Compared with Japan and the Philippines—also embroiled in territorial disputes with Beijing—Vietnam faces a dearth of options when it comes to handling Chinese assertiveness.
It has no allies to help it in a conflict with China, while both Japan and the Philippines received reassurances on their long-standing defense treaties with the U.S. on President Barack Obama's swing through Asia last month.
The Philippines engages in relatively little trade with China, while Vietnam is heavily dependent on Chinese trade—especially on imported materials which it uses to produce its own manufactured goods.
Roughly a quarter of all Vietnamese imports come from China.
Japan also relies heavily on trade with China, but the dependence is mutual: The sheer volume of Sino-Japanese commerce means China would also suffer along with Japan should their exchange of goods ever be interrupted by conflict.
By contrast, China could sever trade ties with Vietnam without significantly harming its own economy.
Hanoi has embarked on a military buildup to better push back territorial challenges; still, any maritime struggle against China is likely to be hopelessly uneven.
The two countries are bound together by a shared history and strong cultural and economic ties, and relations had appeared healthy when Chinese Premier Li Keqiangvisited Hanoi last October, said Carlyle Thayer, an emeritus professor at the University of New South Wales in Australia.
However, those ties didn't prevent China from challenging Vietnam through the oil-rig deployment, Mr. Thayer said.
Vietnam doesn't have the same luxury of being able to challenge the relationship.
"Vietnam's guiding strategic concepts are to cooperate and to struggle with China," said Mr. Thayer.
That could leave the countries' relationship on hold until Aug. 15, when China has said its drilling operation will cease and the rig may leave the waters off Vietnam.
In the meantime, the standoff is likely to follow the now-established pattern of civilian Vietnamese ships making a show of challenging the Chinese flotilla around the rig, but without any real prospect of their dislodging it.
Old links with the Communist Party of China might provide important back channels that Vietnam can work to prevent further escalation, suggested Renato Cruz De Castro, a professor of international studies at De La Salle University in Manila.
"Vietnam can rely to some extent on those party-to-party contacts," he suggested.
However, this sense of solidarity would count for little if Vietnam felt that it was being targeted by the Chinese, Mr. De Castro said.
From the Vietnamese perspective, capitulation to China is particularly unthinkable.
Once a vassal state of the Chinese emperor, Vietnam has based its modern identity, at least in part, on a history of armed resistance to China and other foreign powers.
In the course of that resistance, it has notched up some proud military victories against superior enemies, not least when it repelled a Chinese invasion in 1979.

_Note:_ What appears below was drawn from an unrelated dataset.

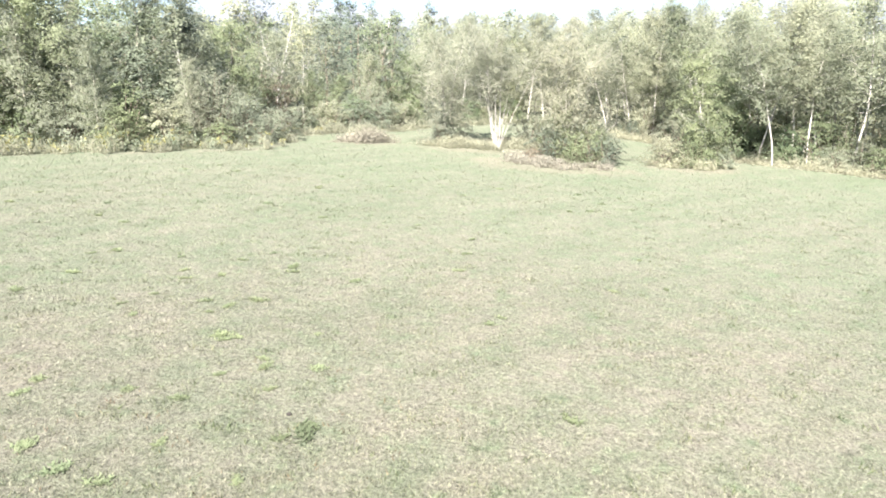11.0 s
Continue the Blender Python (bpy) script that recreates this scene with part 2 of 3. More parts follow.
def bark_material(name, light, dark, marks):
    m, nt, bsdf = material(name)
    where = nt.nodes.new("ShaderNodeTexCoord").outputs["Object"]
    flat = nt.nodes.new("ShaderNodeMapping")
    flat.inputs["Scale"].default_value = (1.0, 1.0, marks)
    nt.links.new(where, flat.inputs["Vector"])
    n = noise_at(nt, flat.outputs["Vector"], 4.0, 5.0, 0.7)
    colour = ramp(nt, n, [(0.36, dark), (0.46, light), (0.8, tuple(min(1.0, c * 1.12) for c in light))])
    nt.links.new(colour, bsdf.inputs["Base Color"])
    bsdf.inputs["Roughness"].default_value = 0.85
    bump = node(nt, "ShaderNodeBump", Strength=0.5, Distance=0.02)
    nt.links.new(n, bump.inputs["Height"])
    nt.links.new(bump.outputs["Normal"], bsdf.inputs["Normal"])
    return m


TURF = turf_material()
BLADES = blade_material("grass_blades", [(0.0, (0.14, 0.20, 0.12)), (0.25, (0.95, 1.06, 0.86)), (0.6, (1.52, 1.54, 1.38)), (1.0, (2.35, 2.28, 2.08))])
TUFTS = blade_material("grass_tufts", [(0.0, (0.40, 0.52, 0.30)), (0.5, (0.75, 0.88, 0.58)), (1.0, (1.35, 1.32, 1.05))])
STALKS = blade_material("dry_stalks", [(0.0, (0.55, 0.36, 0.27)), (0.6, (0.95, 0.66, 0.50)), (1.0, (1.5, 1.15, 0.9))])
EVEN_BLADES = blade_material("even_grass_blades", [(0.0, (0.75, 0.82, 0.70)), (0.4, (1.15, 1.2, 1.08)), (1.0, (1.75, 1.68, 1.6))])
LEAF = {
    "aspen": leaf_material("aspen_leaves", [(0.120, 0.145, 0.087), (0.167, 0.188, 0.116), (0.207, 0.222, 0.146), (0.255, 0.254, 0.184)]),
    "birch": leaf_material("birch_leaves", [(0.153, 0.177, 0.123), (0.200, 0.223, 0.158), (0.242, 0.255, 0.187), (0.260, 0.253, 0.197)], differ=0.4),
    "maple": leaf_material("maple_leaves", [(0.099, 0.130, 0.076), (0.130, 0.170, 0.100), (0.169, 0.202, 0.121), (0.210, 0.226, 0.149)]),
    "fresh": leaf_material("fresh_green_leaves", [(0.095, 0.129, 0.054), (0.125, 0.163, 0.071), (0.158, 0.188, 0.088), (0.190, 0.208, 0.107)]),
    "dark": leaf_material("dark_leaves", [(0.101, 0.127, 0.098), (0.137, 0.159, 0.122), (0.173, 0.190, 0.148), (0.211, 0.219, 0.180)]),
    "alder": leaf_material("alder_leaves", [(0.146, 0.170, 0.121), (0.199, 0.221, 0.161), (0.254, 0.265, 0.200), (0.315, 0.310, 0.256)]),
    "tan": leaf_material("thin_birch_leaves", [(0.170, 0.190, 0.133), (0.215, 0.227, 0.170), (0.257, 0.256, 0.201), (0.260, 0.244, 0.201)], differ=0.25),
    "yellow": leaf_material("yellowing_leaves", [(0.114, 0.160, 0.053), (0.156, 0.208, 0.067), (0.193, 0.240, 0.086), (0.218, 0.247, 0.106)]),
    "sapling": leaf_material("sapling_leaves", [(0.120, 0.150, 0.085), (0.158, 0.189, 0.111), (0.195, 0.220, 0.134), (0.233, 0.247, 0.162)], differ=0.4),
    "dusky": leaf_material("dusky_leaves", [(0.068, 0.092, 0.070), (0.089, 0.116, 0.086), (0.111, 0.134, 0.100), (0.136, 0.152, 0.118)]),
    "red": leaf_material("reddening_leaves", [(0.130, 0.119, 0.089), (0.167, 0.137, 0.109), (0.192, 0.145, 0.121), (0.158, 0.156, 0.110)]),
}
WEED = {
    "straw": leaf_material("dry_weed_leaves", [(0.171, 0.193, 0.130), (0.234, 0.232, 0.170), (0.278, 0.257, 0.210), (0.202, 0.217, 0.146)], 0.4, 0.8, 0.25, 0.2),
    "rust": leaf_material("rusty_weed_leaves", [(0.192, 0.168, 0.143), (0.228, 0.203, 0.170), (0.254, 0.240, 0.197), (0.175, 0.187, 0.135)], 0.35, 0.8, 0.25, 0.2),
    "green": leaf_material("green_weed_leaves", [(0.108, 0.151, 0.094), (0.146, 0.191, 0.127), (0.194, 0.220, 0.162), (0.251, 0.247, 0.192)], 0.3, 0.6, 0.3, 0.2),
    "low": leaf_material("low_weed_leaves", [(0.080, 0.109, 0.058), (0.106, 0.139, 0.072), (0.134, 0.158, 0.090), (0.166, 0.172, 0.102)], 0.3, 0.6, 0.3, 0.2),
    "lime": leaf_material("bright_weed_leaves", [(0.069, 0.096, 0.052), (0.090, 0.116, 0.065), (0.111, 0.128, 0.077)], 0.3, 0.6, 0.3, 0.2),
    "gold": leaf_material("goldenrod_flowers", [(0.170, 0.163, 0.062), (0.205, 0.197, 0.077), (0.162, 0.161, 0.072)], 0.2, 0.8, 0.2, 0.2),
}
BARK = {
    "white": bark_material("white_birch_bark", (0.37, 0.35, 0.325), (0.11, 0.095, 0.085), 4.0),
    "pale": bark_material("pale_aspen_bark", (0.28, 0.27, 0.22), (0.09, 0.08, 0.07), 2.5),
    "brown": bark_material("brown_bark", (0.16, 0.13, 0.10), (0.06, 0.05, 0.04), 0.6),
    "dead": bark_material("grey_dead_wood", (0.40, 0.38, 0.36), (0.16, 0.15, 0.14), 0.6),
}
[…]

But at the same time, Vietnam is reluctant to pick a fight with China that it knows would most likely end in a humiliating defeat.
Vietnam possesses a huge land army of some 412,000 troops, according to the International Institute for Strategic Studies, a London-based think tank, but has relativelyweak air and naval forces.
It has recently ramped up investment in modern equipment, such as Russian submarines, new ships and antiship missiles, but these aren't yet in place.
As a result, the Vietnamese navy has played no part in confronting the Chinese flotilla protecting the oil rig—only civilian Coast Guard ships have been deployed, even though Vietnam says the Chinese contingent includes several military vessels, something China has disputed.
"Vietnam has no military options," said Mr. Thayer.
"The Vietnamese military are very concerned not to get involved. Whatever scenario you choose, the billions of dollars they've been spending on new toys could disappear tomorrow" in a potentially crushing Chinese response, he predicted.
Faced with these harsh realities, Mr. Thayer said there is little Hanoi can do.
"They are stuck with having to suffer this until China agrees to high-level talks."